**TASK PROMPT:**
Locate the string "that" in the listing below. Copy every line where it is found.

**DATA FOR PROCESSING:**
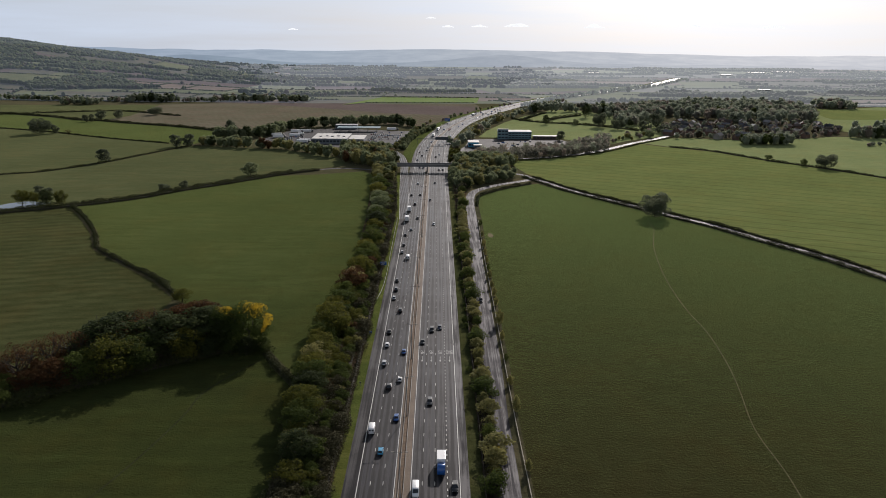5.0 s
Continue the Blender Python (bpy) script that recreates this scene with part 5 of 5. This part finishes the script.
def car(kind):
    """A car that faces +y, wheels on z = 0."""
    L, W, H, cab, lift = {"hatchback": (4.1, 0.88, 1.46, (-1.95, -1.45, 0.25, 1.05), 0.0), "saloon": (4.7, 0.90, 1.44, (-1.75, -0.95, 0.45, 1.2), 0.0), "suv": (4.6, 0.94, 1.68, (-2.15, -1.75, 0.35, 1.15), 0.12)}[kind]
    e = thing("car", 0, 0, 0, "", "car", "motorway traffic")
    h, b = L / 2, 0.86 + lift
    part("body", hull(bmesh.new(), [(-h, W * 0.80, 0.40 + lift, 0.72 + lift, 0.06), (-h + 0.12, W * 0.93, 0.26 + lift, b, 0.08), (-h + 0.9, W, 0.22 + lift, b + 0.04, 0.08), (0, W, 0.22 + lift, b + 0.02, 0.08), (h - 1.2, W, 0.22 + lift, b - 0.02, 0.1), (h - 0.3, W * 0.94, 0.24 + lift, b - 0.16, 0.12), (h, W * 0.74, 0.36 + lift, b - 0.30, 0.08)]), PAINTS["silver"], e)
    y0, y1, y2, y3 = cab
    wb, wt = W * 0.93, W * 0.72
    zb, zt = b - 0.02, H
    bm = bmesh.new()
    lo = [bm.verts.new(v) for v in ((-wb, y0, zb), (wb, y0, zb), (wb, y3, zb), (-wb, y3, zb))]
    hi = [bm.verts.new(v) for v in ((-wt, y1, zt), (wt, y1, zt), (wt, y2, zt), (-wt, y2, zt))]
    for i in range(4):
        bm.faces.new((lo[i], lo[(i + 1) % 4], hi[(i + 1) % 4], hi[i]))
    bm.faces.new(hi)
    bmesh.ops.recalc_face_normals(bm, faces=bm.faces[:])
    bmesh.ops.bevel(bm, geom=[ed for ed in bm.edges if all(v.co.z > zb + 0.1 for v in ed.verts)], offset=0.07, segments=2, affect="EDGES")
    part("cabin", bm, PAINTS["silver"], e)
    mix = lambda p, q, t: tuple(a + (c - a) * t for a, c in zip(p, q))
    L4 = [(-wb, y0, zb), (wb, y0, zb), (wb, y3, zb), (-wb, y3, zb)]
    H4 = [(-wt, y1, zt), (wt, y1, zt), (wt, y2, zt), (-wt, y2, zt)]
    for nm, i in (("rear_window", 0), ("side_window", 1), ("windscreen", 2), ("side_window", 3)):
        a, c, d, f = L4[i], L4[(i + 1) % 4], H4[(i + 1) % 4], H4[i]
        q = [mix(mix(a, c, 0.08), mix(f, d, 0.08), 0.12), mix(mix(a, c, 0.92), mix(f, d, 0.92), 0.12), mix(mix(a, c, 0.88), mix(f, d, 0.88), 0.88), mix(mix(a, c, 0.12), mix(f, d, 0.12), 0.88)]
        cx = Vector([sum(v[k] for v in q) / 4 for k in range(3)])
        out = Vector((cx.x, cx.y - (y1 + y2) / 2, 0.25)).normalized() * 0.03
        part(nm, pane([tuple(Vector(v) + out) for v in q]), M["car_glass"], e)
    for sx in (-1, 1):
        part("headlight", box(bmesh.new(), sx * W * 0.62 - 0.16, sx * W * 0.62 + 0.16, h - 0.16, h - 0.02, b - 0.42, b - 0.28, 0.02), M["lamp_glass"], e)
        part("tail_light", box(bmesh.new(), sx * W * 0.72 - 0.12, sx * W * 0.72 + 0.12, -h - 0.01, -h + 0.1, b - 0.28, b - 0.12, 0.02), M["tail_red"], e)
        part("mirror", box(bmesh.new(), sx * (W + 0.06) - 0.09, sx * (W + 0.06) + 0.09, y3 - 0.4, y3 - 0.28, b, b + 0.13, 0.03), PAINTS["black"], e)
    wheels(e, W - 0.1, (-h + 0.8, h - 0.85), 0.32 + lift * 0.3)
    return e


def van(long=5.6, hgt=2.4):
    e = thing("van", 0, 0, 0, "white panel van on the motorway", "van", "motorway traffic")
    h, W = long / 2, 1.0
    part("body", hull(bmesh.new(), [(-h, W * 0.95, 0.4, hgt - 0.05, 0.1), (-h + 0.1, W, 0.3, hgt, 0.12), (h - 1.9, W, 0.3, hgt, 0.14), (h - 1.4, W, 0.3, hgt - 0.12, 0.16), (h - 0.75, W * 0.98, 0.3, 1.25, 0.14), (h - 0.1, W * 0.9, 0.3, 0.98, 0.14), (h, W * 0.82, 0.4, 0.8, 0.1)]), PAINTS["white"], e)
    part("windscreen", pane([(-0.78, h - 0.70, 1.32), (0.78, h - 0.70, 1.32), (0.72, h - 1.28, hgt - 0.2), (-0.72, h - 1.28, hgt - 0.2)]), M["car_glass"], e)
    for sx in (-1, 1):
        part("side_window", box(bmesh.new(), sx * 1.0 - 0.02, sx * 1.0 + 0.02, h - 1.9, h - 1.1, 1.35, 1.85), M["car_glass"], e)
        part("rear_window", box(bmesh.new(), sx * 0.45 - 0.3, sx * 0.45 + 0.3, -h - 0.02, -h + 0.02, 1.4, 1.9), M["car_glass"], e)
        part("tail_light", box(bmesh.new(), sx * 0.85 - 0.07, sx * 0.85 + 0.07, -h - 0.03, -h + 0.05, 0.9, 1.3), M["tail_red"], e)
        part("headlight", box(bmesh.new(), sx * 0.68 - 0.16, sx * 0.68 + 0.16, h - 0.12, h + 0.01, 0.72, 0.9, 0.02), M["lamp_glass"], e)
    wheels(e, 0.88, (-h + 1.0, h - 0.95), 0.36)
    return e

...

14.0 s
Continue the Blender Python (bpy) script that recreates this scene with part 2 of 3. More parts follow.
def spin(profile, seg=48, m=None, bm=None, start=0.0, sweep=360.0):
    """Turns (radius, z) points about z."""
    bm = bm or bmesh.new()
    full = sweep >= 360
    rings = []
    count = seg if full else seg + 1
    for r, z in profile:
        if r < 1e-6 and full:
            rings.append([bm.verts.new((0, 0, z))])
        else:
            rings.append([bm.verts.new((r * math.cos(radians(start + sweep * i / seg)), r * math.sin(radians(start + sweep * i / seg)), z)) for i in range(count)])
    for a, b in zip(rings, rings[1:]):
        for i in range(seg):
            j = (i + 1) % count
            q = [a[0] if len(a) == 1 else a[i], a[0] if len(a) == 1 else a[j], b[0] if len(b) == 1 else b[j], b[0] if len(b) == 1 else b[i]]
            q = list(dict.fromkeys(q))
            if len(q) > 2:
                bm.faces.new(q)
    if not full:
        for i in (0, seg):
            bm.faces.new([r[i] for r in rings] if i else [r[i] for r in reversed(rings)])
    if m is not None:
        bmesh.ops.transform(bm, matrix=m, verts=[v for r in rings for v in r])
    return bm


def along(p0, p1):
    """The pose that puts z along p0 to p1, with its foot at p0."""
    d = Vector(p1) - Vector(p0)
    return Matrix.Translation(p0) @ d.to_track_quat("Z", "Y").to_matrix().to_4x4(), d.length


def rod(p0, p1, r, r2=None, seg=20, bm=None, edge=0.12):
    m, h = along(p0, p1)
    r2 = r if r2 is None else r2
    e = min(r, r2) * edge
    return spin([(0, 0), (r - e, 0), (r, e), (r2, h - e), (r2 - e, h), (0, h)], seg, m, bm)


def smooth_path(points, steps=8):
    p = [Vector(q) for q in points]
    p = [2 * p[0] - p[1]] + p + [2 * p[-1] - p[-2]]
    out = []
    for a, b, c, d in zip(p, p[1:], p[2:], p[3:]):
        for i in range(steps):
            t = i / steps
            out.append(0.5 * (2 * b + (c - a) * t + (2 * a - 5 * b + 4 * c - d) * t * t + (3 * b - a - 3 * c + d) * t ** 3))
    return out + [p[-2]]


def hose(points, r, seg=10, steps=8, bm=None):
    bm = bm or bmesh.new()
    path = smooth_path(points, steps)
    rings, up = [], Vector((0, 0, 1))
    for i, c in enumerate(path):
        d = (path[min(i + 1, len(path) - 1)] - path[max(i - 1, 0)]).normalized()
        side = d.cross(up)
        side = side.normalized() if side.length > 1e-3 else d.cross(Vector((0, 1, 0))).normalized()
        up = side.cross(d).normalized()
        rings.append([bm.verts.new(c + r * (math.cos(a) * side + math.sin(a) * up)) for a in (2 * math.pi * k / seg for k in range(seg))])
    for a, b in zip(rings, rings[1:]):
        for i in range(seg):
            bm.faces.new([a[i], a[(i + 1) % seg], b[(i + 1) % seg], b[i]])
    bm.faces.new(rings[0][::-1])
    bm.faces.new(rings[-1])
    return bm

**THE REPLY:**
Continue the Blender Python (bpy) script that recreates this scene with part 5 of 5. This part finishes the script.
    """A car that faces +y, wheels on z = 0."""
Continue the Blender Python (bpy) script that recreates this scene with part 2 of 3. More parts follow.
    """The pose that puts z along p0 to p1, with its foot at p0."""